Stocks drop for 2nd day; Europe up as VW shares halt slide

September 24 00:08 2015

U.S. stocks were looking to break back into the black and stay after a rough start that saw the Dow tumble about 100 points. The market has been relatively calm today as investors continue to digest recent turmoil, such as economic weakness in China, the Federal Reserve’s decision not to hike short-interest rates and the ongoing corporate fraud crisis surrounding Europe’s largest automaker.

The drop comes after European markets rebounded slightly as Volkswagen shares rose for the first time in three days after its emissions rigging scandal triggered a dramatic slide in previous sessions. The Dow Jones industrial average was down 25 points, or 0.62, at 2:15 p.m. ET. The Standard & Poor’s 500 index was virtually unchanged and the Nasdaq composite index was 0.2% higher.
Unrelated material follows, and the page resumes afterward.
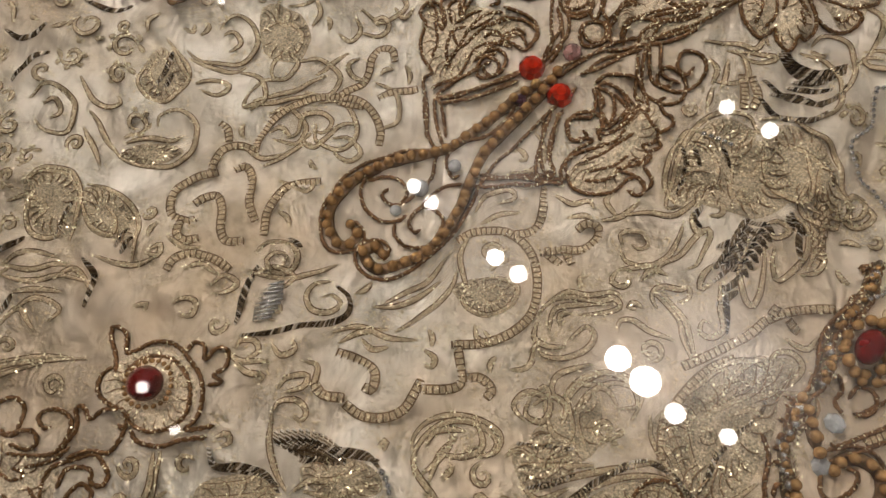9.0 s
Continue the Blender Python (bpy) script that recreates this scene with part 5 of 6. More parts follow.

European shares rose but were off their highs after news that Volkswagen CEO Martin WInterkorn was stepping down amid the emissions scandal was released. Germany’s DAX index gained  0.4%, France’s CAC 40 rose 0.1% and Britain’s FTSE 100 gained 1.6%. Shares of German automaker Volkswagen, which admitted it used software to cheat on emissions tests, rose about 3%  Wednesday, snapping a two-day losing streak. Shares of Asian automakers slid Wednesday, erasing gains from the previous session that appeared to stem from expectations Asian automakers would expand market share after the Volkswagen scandal.

Asian stock markets sank after a report showed weak Chinese factory data. The preliminary Caixin/Markit manufacturing index based on a survey of Chinese factory purchasing managers fell to 47.0 this month, the lowest level in six and a half years. Hong Kong’s Hang Seng index dropped 2.3% and the Shanghai composite index lost 2.2%. Japan’s stock market is closed for public holidays until Thursday.